--- Start of RECORDED INFORMATION ---
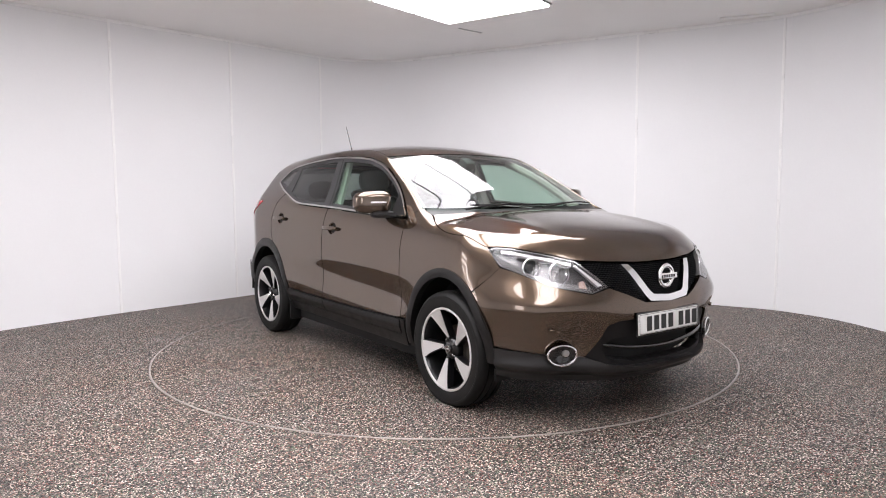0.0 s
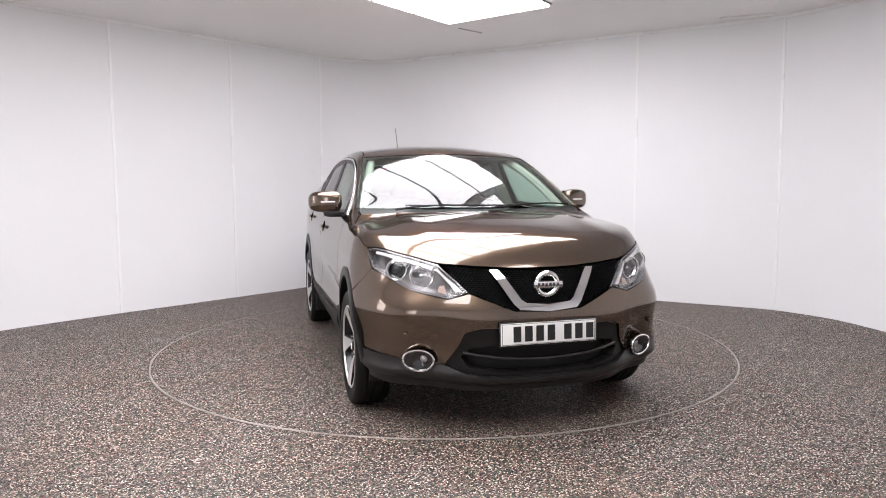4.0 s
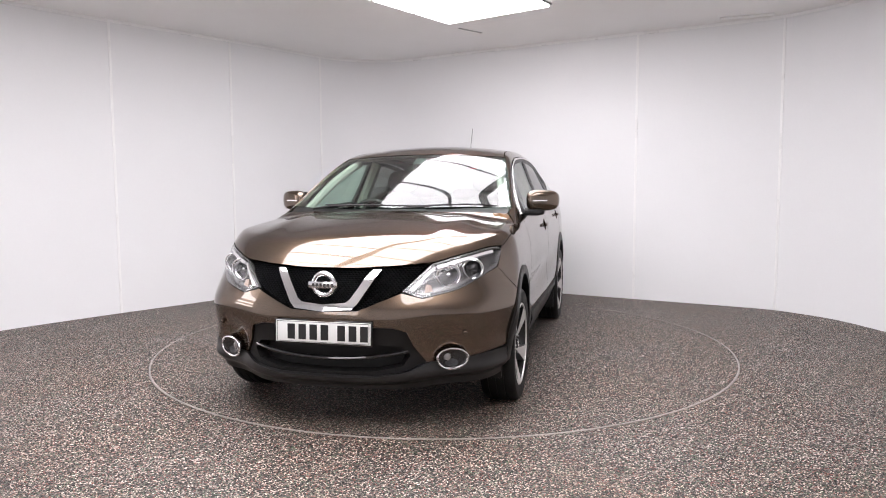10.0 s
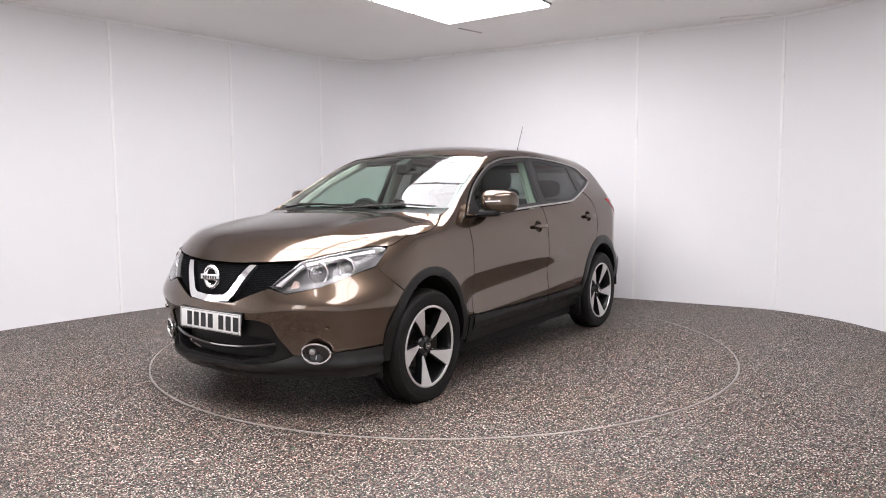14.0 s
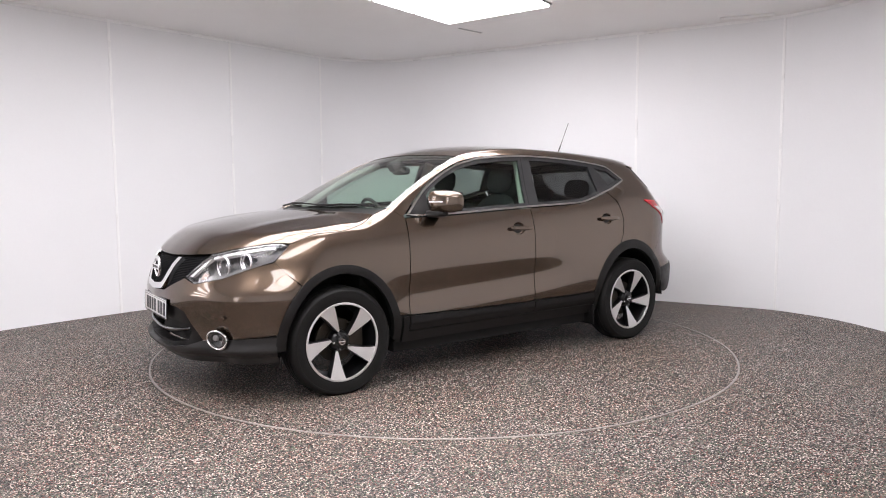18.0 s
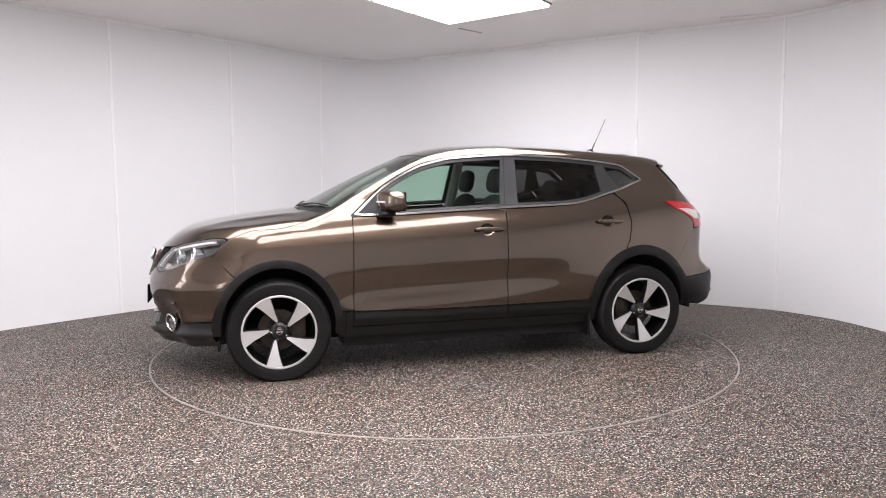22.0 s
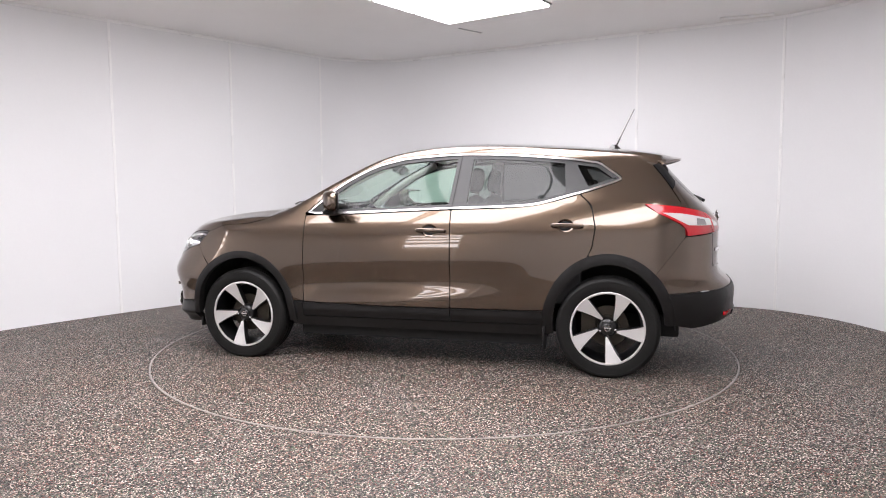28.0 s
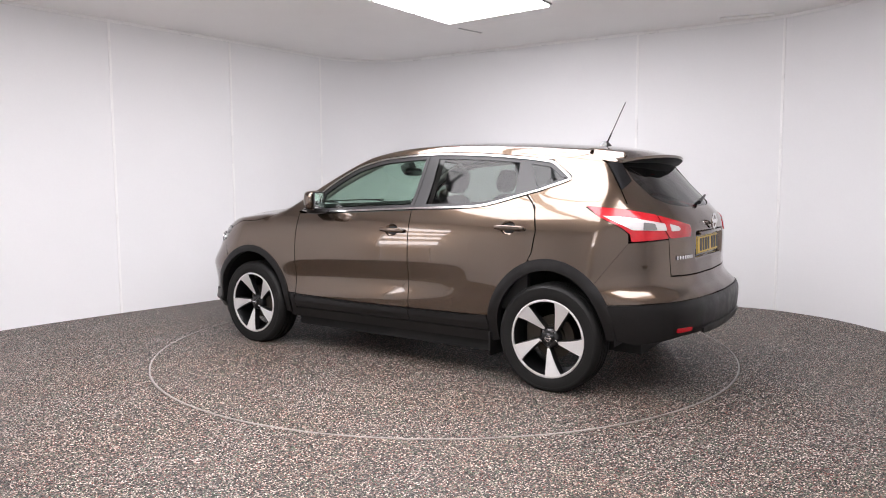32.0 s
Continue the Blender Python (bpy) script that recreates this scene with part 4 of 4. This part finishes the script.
def build_interior(car):
    ceiling = [(0.22, 0.0), (0.20, 0.3), (0.16, 0.53), (-0.4, 0.53), (-1.0, 0.50), (-1.45, 0.46), (-1.5, 0.0)]
    panel("headlining", "top", ceiling, TRIM_LIGHT, car, sides=(0,), out=-0.045, thick=0.01, grid=0.08, edge=0.05, label="pale grey headlining")
    # pale trim inside the screen pillars
    for s in (1, -1):
        p0, p1 = Vector((0.86, s * 0.735, 1.10)), Vector((0.24, s * 0.565, 1.455))
        part("pillar_trim", tube(bmesh.new(), [tuple(p0.lerp(p1, k / 8) + Vector((-0.02, -s * 0.018, -0.012 + 0.03 * math.sin(k / 8 * math.pi)))) for k in range(9)], 0.030, 8), TRIM_LIGHT, car, "pale grey screen pillar trim")
        q0, q1 = Vector((-0.29, s * 0.745, 1.08)), Vector((-0.34, s * 0.60, 1.46))
        part("pillar_trim", tube(bmesh.new(), [tuple(q0), tuple(q1)], 0.045, 8), TRIM_LIGHT, car, "pale grey centre pillar trim")
        part("door_card", box(bmesh.new(), (1.02, 0.05, 0.55), (0.28, s * 0.775, 0.76), 0.02), TRIM_DARK, car, "dark door lining")
        part("door_card", box(bmesh.new(), (0.85, 0.05, 0.62), (-0.72, s * 0.770, 0.78), 0.02), TRIM_DARK, car, "dark door lining")
    # dashboard
    bm = bmesh.new()
    rows = []
    for y in np.linspace(-0.74, 0.74, 19):
        hood = 0.035 * math.exp(-((y + 0.37) / 0.16) ** 2)
        bow = 0.10 * (abs(y) / 0.74) ** 2
        prof = [(0.92 - bow, 1.055), (0.70 - bow, 1.075), (0.48 - bow * 0.5, 1.065 + hood), (0.40 - bow * 0.4, 1.035 + hood), (0.42, 0.92), (0.50, 0.75), (0.60, 0.55)]
        rows.append([bm.verts.new((x, y, z)) for x, z in prof])
    for a, b in zip(rows, rows[1:]):
        for k in range(len(a) - 1):
            bm.faces.new((a[k], b[k], b[k + 1], a[k + 1]))
    bmesh.ops.recalc_face_normals(bm, faces=bm.faces)
    dash = part("dashboard", bm, TRIM_DARK, car, "dark soft dashboard")
    for y in (-0.66, 0.64):
        part("air_vent", box(bmesh.new(), (0.02, 0.13, 0.055), (0.405, y, 0.995), 0.01), CHROME, dash, "bright-rimmed air vent")
        part("vent_slats", box(bmesh.new(), (0.02, 0.108, 0.038), (0.398, y, 0.995), 0.006), GLOSS_BLACK, dash)
    # steering wheel
    bm = lathe(bmesh.new(), [(0.178 + 0.015 * math.cos(a), 0.015 * math.sin(a)) for a in np.linspace(0, 2 * math.pi, 11)[:-1]], "x", 36, closed=True)
    sw = part("steering_wheel", bm, TRIM_DARK, car, "black three-spoke steering wheel")
    sw.matrix_basis = Matrix.Translation((0.36, -0.37, 1.00)) @ Matrix.Rotation(radians(24), 4, "Y")
    bm = blob(bmesh.new(), (0.05, 0.15, 0.12), (0.02, 0, 0), 3)
    box(bm, (0.02, 0.34, 0.04), (0.02, 0, 0.0), 0.008), box(bm, (0.02, 0.05, 0.17), (0.02, 0, -0.09), 0.008)
    part("wheel_hub", bm, TRIM_DARK, sw)
    part("column", tube(bmesh.new(), [(0.38, -0.37, 0.98), (0.62, -0.37, 0.86)], 0.045, 12), TRIM_DARK, car)
    part("centre_console", box(bmesh.new(), (0.9, 0.22, 0.30), (0.05, 0, 0.52), 0.03), TRIM_DARK, car)
    # inside mirror
    part("inside_mirror", blob(bmesh.new(), (0.035, 0.24, 0.065), (0.34, 0.0, 1.385), 3.5), GLOSS_BLACK, car, "dark inside mirror")
    part("mirror_stem", box(bmesh.new(), (0.10, 0.09, 0.07), (0.39, 0.0, 1.425), 0.02, Matrix.Rotation(radians(30), 4, "Y")), TRIM_DARK, car)
    # seats
    for y in (0.37, -0.37):
        seat = part("front_seat", blob(bmesh.new(), (0.52, 0.52, 0.20), (-0.06, y, 0.60), 3.4), CLOTH, car, "black cloth front seat")
        bm = blob(bmesh.new(), (0.15, 0.50, 0.66), (0, 0, 0), 3.0, squeeze=lambda q: Vector((q.x + 0.03 * (q.y / 0.25) ** 2, q.y * (1 - 0.14 * max(0, q.z) / 0.33), q.z)))
        b = part("seat_back", bm, CLOTH, seat)
        b.matrix_basis = Matrix.Translation((-0.27, y, 0.88)) @ Matrix.Rotation(radians(-16), 4, "Y")
        b = part("headrest", blob(bmesh.new(), (0.095, 0.26, 0.19), (0, 0, 0), 2.8), CLOTH, seat)
        b.matrix_basis = Matrix.Translation((-0.345, y, 1.305)) @ Matrix.Rotation(radians(-10), 4, "Y")
        for d in (-0.05, 0.05):
            part("headrest_post", tube(bmesh.new(), [(-0.350, y + d, 1.13), (-0.345, y + d, 1.24)], 0.007, 8), CHROME, seat)
    bench = part("rear_seat", blob(bmesh.new(), (0.55, 1.30, 0.20), (-0.80, 0, 0.60), 5), CLOTH, car, "black cloth rear bench")
    bm = blob(bmesh.new(), (0.16, 1.32, 0.62), (0, 0, 0), 5)
    b = part("seat_back", bm, CLOTH, bench)
    b.matrix_basis = Matrix.Translation((-1.08, 0, 0.84)) @ Matrix.Rotation(radians(-20), 4, "Y")
    for y in (0.42, 0.0, -0.42):
        b = part("headrest", blob(bmesh.new(), (0.09, 0.26, 0.16 if y else 0.10), (0, 0, 0), 2.8), CLOTH, bench)
        b.matrix_basis = Matrix.Translation((-1.155, y, 1.235 if y else 1.19)) @ Matrix.Rotation(radians(-12), 4, "Y")
    part("parcel_shelf", box(bmesh.new(), (0.60, 1.20, 0.03), (-1.55, 0, 1.06), 0.01), TRIM_DARK, car)


def build_wheel(car, x, side):
    """An alloy wheel with its tyre; local y points outwards."""
    m = Matrix.Translation((x, side * (0.797 if x > 0 else 0.786), 0.325 if x > 0 else 0.331)) @ (Matrix() if side > 0 else Matrix.Rotation(math.pi, 4, "Z"))
    wheel = part("wheel", lathe(bmesh.new(), [(0.243, 0.088), (0.236, 0.094), (0.232, 0.088), (0.222, 0.04), (0.212, -0.02), (0.214, -0.08), (0.24, -0.095)], "y", 56), WHEEL_BLACK, car, "alloy wheel with five machined blades on gloss black")
    wheel.matrix_basis = m
    tread = [(0.240, -0.090), (0.262, -0.098), (0.300, -0.101), (0.322, -0.096), (0.3325, -0.084), (0.337, -0.070)]
    for c in (-0.045, 0.0, 0.045):
        tread += [(0.339, c - 0.012), (0.339, c - 0.005), (0.3325, c - 0.004), (0.3325, c + 0.004), (0.339, c + 0.005), (0.339, c + 0.012)]
    tread += [(0.337, 0.070), (0.3325, 0.084), (0.322, 0.096), (0.316, 0.0995), (0.314, 0.1012), (0.304, 0.1022), (0.302, 0.1012), (0.280, 0.1022), (0.262, 0.1005), (0.248, 0.097), (0.242, 0.092)]
    part("tyre", lathe(bmesh.new(), tread, "y", 72), RUBBER, wheel, "black rubber tyre", True, 25)
    part("rim_lip", lathe(bmesh.new(), [(0.2445, 0.090), (0.2435, 0.0965), (0.238, 0.099), (0.231, 0.0975), (0.229, 0.090)], "y", 72), SILVER, wheel, "bright machined rim edge", True, 50)
    part("brake_disc", lathe(bmesh.new(), [(0.0, 0.015), (0.075, 0.015), (0.078, -0.005), (0.136, -0.005), (0.136, -0.025), (0.0, -0.025)], "y", 48), STEEL, wheel, "worn brown-grey brake disc")
    part("caliper", box(bmesh.new(), (0.10, 0.05, 0.16), (-0.125 if x > 0 else 0.125, 0.0, 0.02), 0.015), STEEL, wheel)
    part("hub", lathe(bmesh.new(), [(0.0, 0.066), (0.036, 0.065), (0.054, 0.058), (0.064, 0.044), (0.070, 0.0), (0.072, -0.05)], "y", 40), WHEEL_BLACK, wheel)
    part("centre_cap", lathe(bmesh.new(), [(0.0, 0.080), (0.024, 0.079), (0.029, 0.075), (0.030, 0.062)], "y", 32), WHEEL_BLACK, wheel)
    part("cap_badge", lathe(bmesh.new(), [(0.015, 0.0800), (0.0155, 0.0815), (0.0195, 0.0815), (0.020, 0.0795)], "y", 28), CHROME, wheel)
    part("cap_bar", box(bmesh.new(), (0.044, 0.003, 0.008), (0, 0.0810, 0), 0.001), CHROME, wheel)

    def at(r, deg):
        # seen from outside, angles run anticlockwise from the right, which is local -x
        return (-r * math.cos(radians(deg)), r * math.sin(radians(deg)))

    def blade(base, grow, depth_out, depth_in, drop, name, mat):
        edge = [(0.2345, -13.0), (0.2355, -7.0), (0.236, 0.0), (0.2355, 7.0), (0.2345, 13.0), (0.195, 10.0), (0.15, 6.5), (0.105, 1.5), (0.078, -4.0), (0.061, -13.0), (0.070, -21.0), (0.105, -17.0), (0.15, -15.0), (0.195, -14.0)]
        poly = [at(r, base + a) for r, a in edge]
        if grow:
            poly = inset(poly, -grow)
        bm = bmesh.new()
        hgt = lambda p: 0.062 + 0.034 * min(1, max(0, (math.hypot(*p) - 0.07) / 0.166)) ** 0.8 - drop
        top = [bm.verts.new((p[0], hgt(p), p[1])) for p in poly]
        low = [bm.verts.new((p[0] * 0.995, hgt(p) - depth_in, p[1] * 0.995)) for p in poly]
        bm.faces.new(top), bm.faces.new(low[::-1])
        for i in range(len(poly)):
            bm.faces.new((top[i], low[i], low[(i + 1) % len(poly)], top[(i + 1) % len(poly)]))
        bmesh.ops.triangulate(bm, faces=[f for f in bm.faces if len(f.verts) > 4])
        bmesh.ops.recalc_face_normals(bm, faces=bm.faces)
        return part(name, bm, mat, wheel, "", True, 20)

    for k in range(5):
        base = (117 if x > 0 else 137) + 72 * k
        blade(base, 0.004, 0, 0.045, 0.0035, "spoke", WHEEL_BLACK)
        blade(base, 0.0, 0, 0.006, 0.0, "spoke_face", SILVER)
        c = at(0.052, base - 5)
        part("wheel_nut", lathe(bmesh.new(), [(0.0, 0.078), (0.007, 0.077), (0.009, 0.072), (0.0095, 0.060)], "y", 6, (c[0], 0, c[1])), CHROME if k % 2 else LAMP_GREY, wheel, "", False)


build_room()
light_strip(0.0, 0.0, 9, PANEL)
light_strip(1.245, 0.40, 9, PANEL)
# out of view: added as fill for the right wall and car front
light_strip(3.3, 2.4, 6, PANEL)
ceiling_clips()
studio_light((-3.2, -6.2, 0), 52)
studio_light((-4.40, -2.2, 0), -6)
TABLE = build_turntable()
CAR = build_car()


def heading(t):
    return 0.0020285 * t * t - 5.0761743 * t - 53.88247


def motions():
    rows, spin = [], []
    for k in range(17):
        t = 2.0 * k
        a = heading(t)
        turn = pose(0, 0, 0, 0, 0, a)
        rows.append((t, turn @ Matrix.Translation((0.0108, -0.072, 0.0))))
        spin.append((t, turn))
    walk(CAR, rows)
    walk(TABLE, spin)


motions()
--- End of RECORDED INFORMATION ---
> TASK STATEMENT: Your answer should be a single number: how many lines of the material contain the word "with".

> IN RESPONSE: 3